Inviting regional leaders to his swearing-in ceremony, she said, was his signal that India will play “a greater strategic role in its immediate neighborhood and across the Indo-Pacific region”.

Biswal said India has a chance “to carry its entire neighborhood along for greater prosperity and peace by boosting trade and building connectivity throughout South Asia and the Bay of Bengal region”.

She said India trades much more with Europe, the US, and the Middle East than with its immediate South Asian neighbors, which is “a global economic anomaly”.

She said India can help address this “by shaping a connectivity network between India, South Asia, and the rest of the continent”.

“We are also confident that the United States can play a helpful role in facilitating trade and connectivity in South Asia, through our New Silk Road and Indo-Pacific Economic Corridor strategies”.

“American firms have voiced strong support for our leadership in the region, noting that US technology should be instrumental in developing cross-border ties in the region”.

Biswal said the US has “a tremendous opportunity” by encouraging greater physical connectivity through new ports.

This, she said, will boost “last mile” connectivity across the Bay of Bengal region, and link key Indian, Bangladeshi, and Burmese transit hubs.

She said the US has also opportunity to help shape regional regulatory architecture through regional trade and transit agreements, improving the investment climate for greater foreign direct investment, and reducing non-tariff trade barriers throughout South Asia.

Biswal, however, did not mention China in her written statement, but said: “While some believe our renewed strategic commitment to India comes at the expense of other regional powers, we see it differently”.

“We welcome the rise of any power in Asia that upholds global norms and contributes to the stability and prosperity of the continent”.

But her stress was clearly on democratisation.

“We also welcome, with India, the opportunity to showcase the commonalities that bind the largest democracies in the Indo-Pacific region, including India, Indonesia, Australia, Japan, and the United States”.
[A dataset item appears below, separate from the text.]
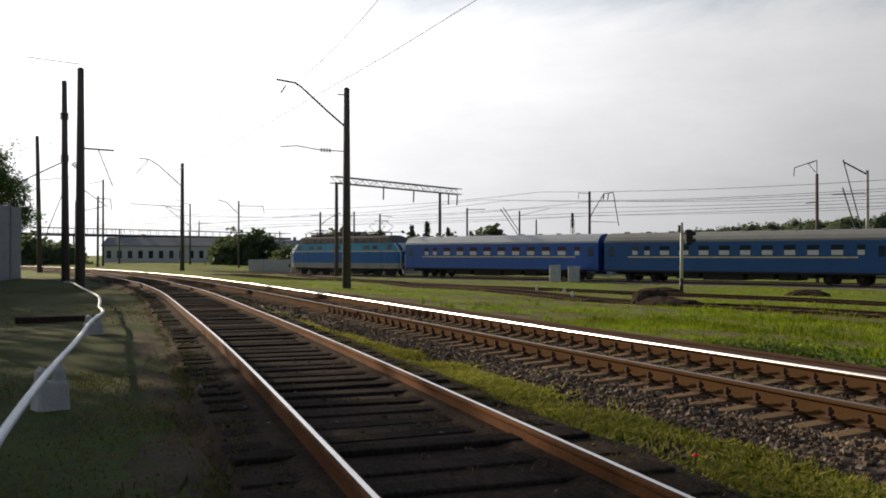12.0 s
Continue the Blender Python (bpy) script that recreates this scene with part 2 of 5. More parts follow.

Biswal said Secretary of State John Kerry is planning to travel to New Delhi later this month to co-chair the US-India Strategic Dialogue with his new counterpart Sushma Swaraj.

She said they expect that the strategic dialogue will kick off “a series of cabinet- and sub-cabinet-level visits throughout the late summer and fall, culminating in the visit of Prime Minister Modi to Washington at the invitation of the President”.